On March 18, 2026, the state of California alongside seven other states filed an antitrust lawsuit to block the merger, with the Attorney General Rob Bonta arguing that it would cause "irreparable harm to local news and consumers who rely on their reporting as a critical source of information." The next day, DirecTV also filed an antitrust suit within the same district court as the former. Later that day, the sale was approved by the Justice Department and the FCC. A temporary restraining order by the eight states was filed the day after.

On March 27, 2026, District Judge Troy Nunley granted a request for a 14-day temporary restraining order to suspend any further integration of Tegna into Nexstar, writing that it was "presumed likely to violate ⁠antitrust laws based on the combined firm market share alone." On March 31, Nunley consolidated the California and DirecTV lawsuits into a single case. The same day, Nexstar made a court filing requesting clarifications and changes to the TRO, arguing that it "cannot implement certain provisions of the TRO as written because of actions already completed at closing and legal obligations that cannot be reversed."

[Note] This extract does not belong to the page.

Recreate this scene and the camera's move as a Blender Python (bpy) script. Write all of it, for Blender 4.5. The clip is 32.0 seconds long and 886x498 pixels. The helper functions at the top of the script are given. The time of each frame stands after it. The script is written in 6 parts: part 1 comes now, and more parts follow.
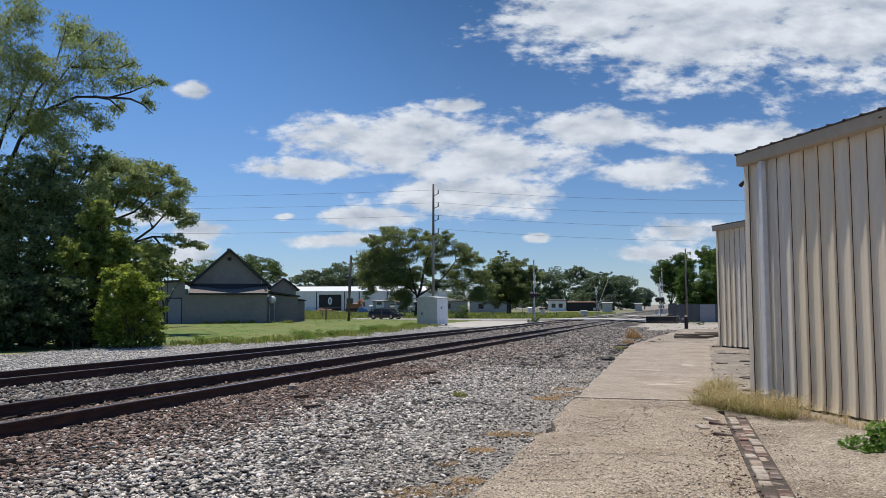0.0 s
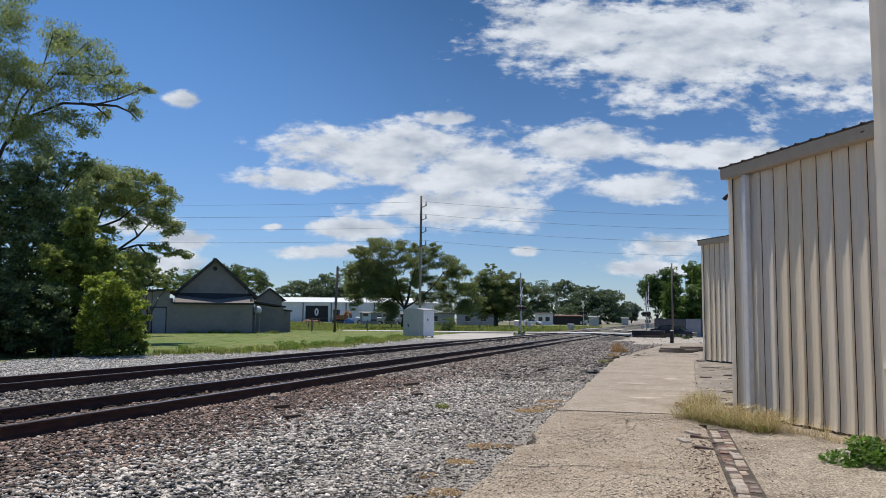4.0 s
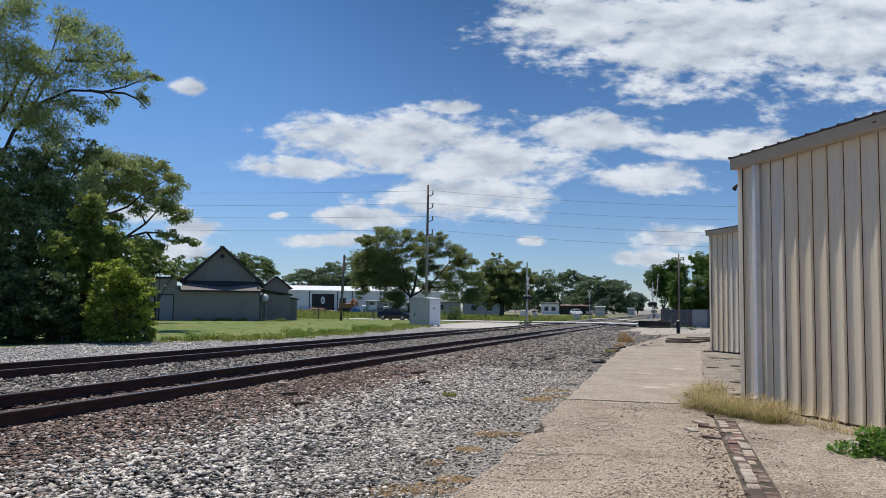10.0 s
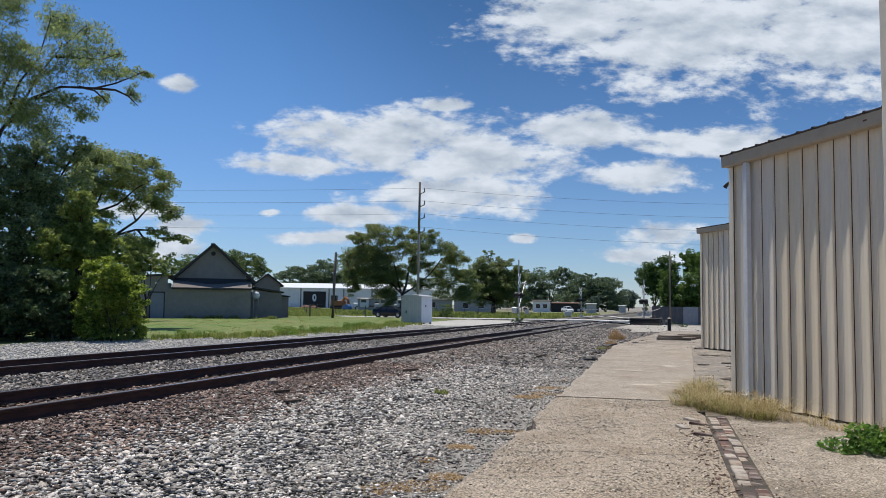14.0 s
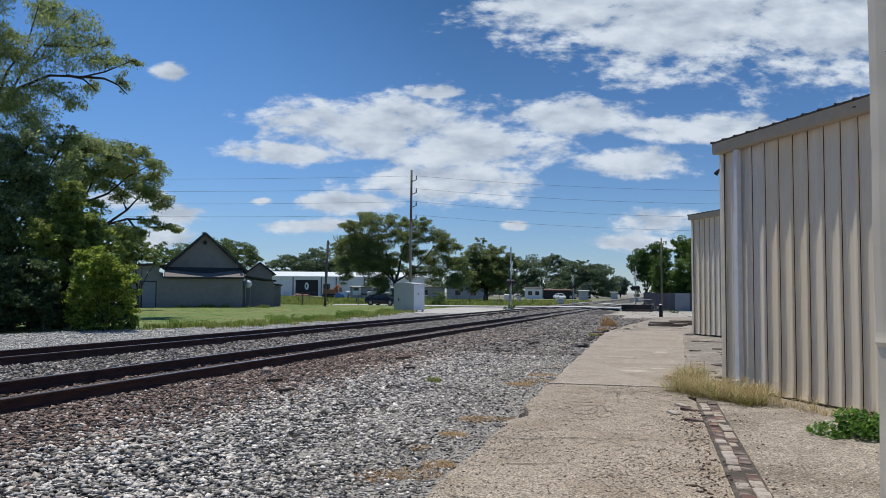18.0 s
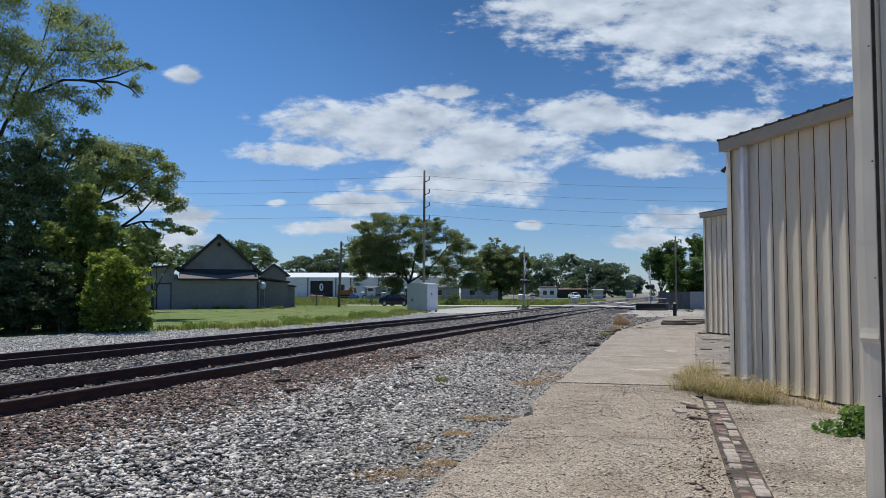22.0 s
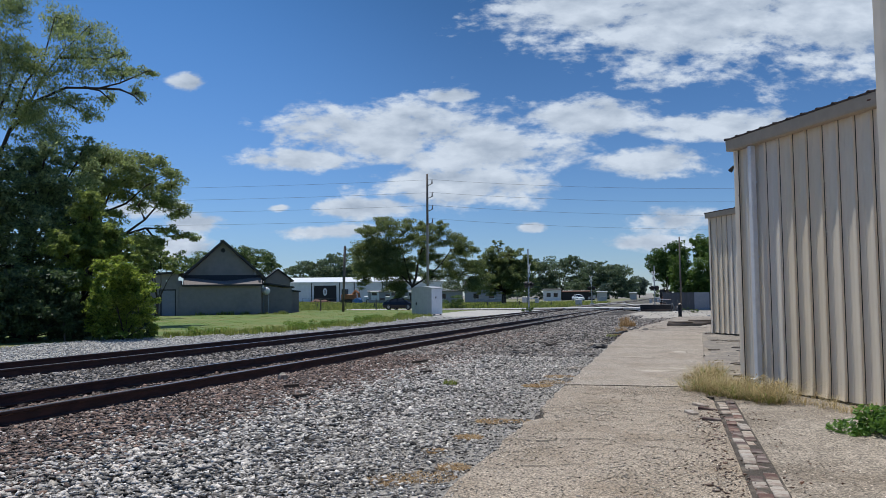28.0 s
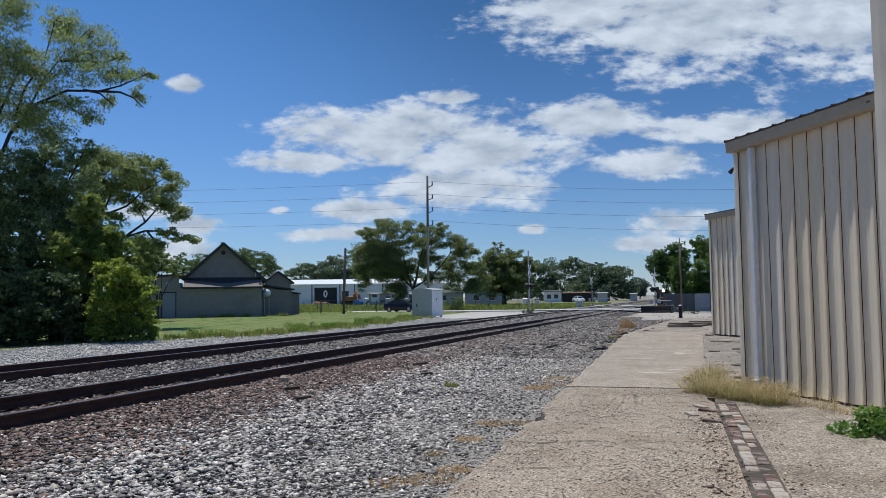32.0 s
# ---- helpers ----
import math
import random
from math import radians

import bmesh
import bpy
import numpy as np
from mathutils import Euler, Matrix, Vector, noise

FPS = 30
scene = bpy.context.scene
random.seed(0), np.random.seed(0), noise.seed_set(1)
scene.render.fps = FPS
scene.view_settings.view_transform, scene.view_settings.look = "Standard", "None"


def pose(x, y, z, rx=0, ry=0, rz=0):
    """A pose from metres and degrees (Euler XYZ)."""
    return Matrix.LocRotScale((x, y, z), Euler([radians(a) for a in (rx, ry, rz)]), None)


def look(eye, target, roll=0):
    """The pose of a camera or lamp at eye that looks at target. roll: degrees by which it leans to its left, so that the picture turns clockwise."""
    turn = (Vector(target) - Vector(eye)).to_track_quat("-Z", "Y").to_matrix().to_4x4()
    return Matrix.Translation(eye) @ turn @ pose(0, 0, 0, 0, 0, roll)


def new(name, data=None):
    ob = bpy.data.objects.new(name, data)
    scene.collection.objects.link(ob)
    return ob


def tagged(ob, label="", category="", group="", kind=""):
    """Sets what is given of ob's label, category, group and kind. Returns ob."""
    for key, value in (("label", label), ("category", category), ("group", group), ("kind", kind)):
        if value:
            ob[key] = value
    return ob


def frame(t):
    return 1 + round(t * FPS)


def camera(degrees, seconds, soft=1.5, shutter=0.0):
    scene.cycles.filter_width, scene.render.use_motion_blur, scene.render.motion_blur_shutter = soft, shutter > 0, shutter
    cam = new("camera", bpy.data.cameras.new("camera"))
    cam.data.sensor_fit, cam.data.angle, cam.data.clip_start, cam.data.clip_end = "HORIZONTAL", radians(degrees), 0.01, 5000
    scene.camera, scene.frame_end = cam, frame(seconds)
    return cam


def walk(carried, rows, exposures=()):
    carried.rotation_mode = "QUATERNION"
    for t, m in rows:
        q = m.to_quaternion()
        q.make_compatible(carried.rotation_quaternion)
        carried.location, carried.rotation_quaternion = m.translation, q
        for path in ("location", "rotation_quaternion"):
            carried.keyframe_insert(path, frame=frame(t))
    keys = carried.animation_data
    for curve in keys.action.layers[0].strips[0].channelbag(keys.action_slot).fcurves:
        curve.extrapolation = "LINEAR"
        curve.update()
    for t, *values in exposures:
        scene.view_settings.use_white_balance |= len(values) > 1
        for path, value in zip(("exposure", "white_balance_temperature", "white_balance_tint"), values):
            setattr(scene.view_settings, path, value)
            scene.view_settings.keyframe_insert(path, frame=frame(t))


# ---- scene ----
# x runs across the railway, y along it, z up; z = 0 is the old concrete platform
PATH = (
    (0.0, -0.013, -0.083, 1.441, 3.90, 17.47, -0.30),
    (0.5, -0.009, -0.080, 1.437, 4.06, 17.43, -0.23),
    (1.0, -0.005, -0.091, 1.434, 4.24, 17.34, -0.15),
    (1.5, -0.033, 0.013, 1.417, 4.40, 17.17, -0.01),
    (2.0, -0.032, 0.001, 1.417, 4.54, 16.93, 0.13),
    (2.5, -0.030, 0.003, 1.418, 4.62, 16.70, 0.22),
    (3.0, -0.042, -0.031, 1.421, 4.66, 16.55, 0.21),
    (3.5, 0.040, 0.010, 1.409, 4.69, 16.55, 0.24),
    (5.5, -0.009, -0.021, 1.422, 4.91, 17.09, 0.48),
    (6.0, -0.009, -0.023, 1.417, 4.81, 17.18, 0.53),
    (6.5, -0.009, -0.009, 1.418, 4.67, 17.29, 0.50),
    (7.0, -0.006, -0.013, 1.416, 4.50, 17.39, 0.53),
    (7.5, -0.010, -0.000, 1.412, 4.38, 17.43, 0.59),
    (8.0, -0.010, -0.000, 1.407, 4.25, 17.36, 0.69),
    (8.5, -0.007, -0.007, 1.405, 4.19, 17.25, 0.75),
    (9.0, -0.000, -0.000, 1.404, 4.14, 17.16, 0.76),
    (9.5, 0.001, 0.001, 1.403, 4.08, 17.10, 0.74),
    (10.0, 0.001, -0.013, 1.402, 4.00, 17.06, 0.64),
    (10.5, 0.002, -0.015, 1.401, 3.83, 17.04, 0.54),
    (11.0, 0.002, -0.026, 1.402, 3.64, 17.01, 0.44),
    (11.5, 0.001, -0.004, 1.399, 3.52, 17.03, 0.44),
    (12.0, 0.000, -0.009, 1.397, 3.47, 17.02, 0.51),
    (12.5, 0.003, 0.010, 1.400, 3.52, 16.97, 0.57),
    (13.0, -0.000, 0.008, 1.399, 3.64, 16.84, 0.66),
    (13.5, -0.002, -0.006, 1.402, 3.77, 16.66, 0.68),
    (14.0, -0.005, -0.012, 1.404, 3.83, 16.48, 0.62),
    (14.5, -0.003, -0.007, 1.406, 3.78, 16.35, 0.47),
    (16.5, -0.004, -0.012, 1.399, 2.86, 16.13, 0.12),
    (17.0, -0.004, -0.019, 1.397, 2.81, 16.05, 0.19),
    (17.5, -0.000, -0.019, 1.405, 2.85, 15.99, 0.27),
    (18.0, 0.002, -0.025, 1.412, 2.98, 15.93, 0.28),
    (18.5, 0.000, -0.042, 1.412, 3.07, 15.93, 0.29),
    (19.0, 0.002, -0.031, 1.415, 3.18, 15.93, 0.27),
    (19.5, -0.000, -0.038, 1.423, 3.21, 15.97, 0.23),
    (20.0, -0.001, -0.034, 1.411, 3.23, 16.03, 0.27),
    (20.5, -0.002, -0.023, 1.406, 3.18, 16.09, 0.25),
    (21.0, -0.006, -0.006, 1.403, 3.06, 16.22, 0.16),
    (21.5, 0.021, -0.008, 1.401, 2.98, 16.52, -0.01),
    (22.0, 0.133, -0.007, 1.405, 2.99, 16.94, -0.10),
    (22.5, 0.088, 0.013, 1.407, 3.04, 17.30, -0.07),
    (23.0, -0.006, 0.031, 1.405, 3.10, 17.45, 0.08),
    (23.5, 0.020, 0.013, 1.403, 3.05, 17.34, 0.15),
    (24.0, 0.050, 0.012, 1.402, 2.92, 17.17, 0.12),
    (24.5, 0.063, 0.006, 1.399, 2.77, 17.15, -0.12),
    (25.0, 0.059, 0.005, 1.399, 2.71, 17.20, -0.41),
    (25.5, 0.063, 0.001, 1.405, 2.81, 17.31, -0.64),
    (27.5, 0.058, 0.006, 1.404, 3.25, 17.19, -0.72),
    (28.0, 0.056, 0.012, 1.401, 3.23, 17.14, -0.73),
    (28.5, 0.064, 0.004, 1.402, 3.20, 17.07, -0.71),
    (29.0, 0.060, 0.004, 1.403, 3.22, 16.86, -0.70),
    (29.5, 0.068, -0.010, 1.403, 3.27, 16.65, -0.74),
    (30.0, 0.064, -0.007, 1.404, 3.29, 16.50, -0.85),
    (30.5, 0.062, -0.013, 1.408, 3.31, 16.49, -0.95),
    (31.0, 0.066, 0.003, 1.406, 3.33, 16.62, -0.97),
    (31.5, 0.068, -0.009, 1.407, 3.33, 16.89, -0.93),
    (32.0, 0.060, -0.002, 1.408, 3.35, 17.16, -0.86),
)
cam = camera(56.16, 32.0, soft=0.6)
walk(cam, [(t, pose(x, y, z, 90 + tilt, 0, turn) @ pose(0, 0, 0, 0, 0, lean)) for t, x, y, z, tilt, turn, lean in PATH],
     exposures=((0.0, 0.0, 6450, 10), (13.0, 0.0, 6330, 9), (19.0, -0.12, 6120, 8), (32.0, -0.15, 5980, 8)))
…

On July 23, 2026, it was announced that the Nexstar's CBS affiliates in six markets would switch to digital subchannels owned by Hearst Television and Forum Communications (for North Dakota) effective August 1. This includes KRQE, WIAT, WSPA-TV, WJTV (with an exemption of WHLT), KXMB-TV alongside KX Television, and semi-satellite KCLO-TV.

==Political views==
Nexstar has been described as politically conservative and has a history of right-wing political contributions. Its programming has been described as less actively conservative than that of Sinclair Broadcast Group, with its stations not utilizing "synchronized", partisan pieces. In 2021, Nexstar saw staff departures at NewsNation over allegations of conservative bias.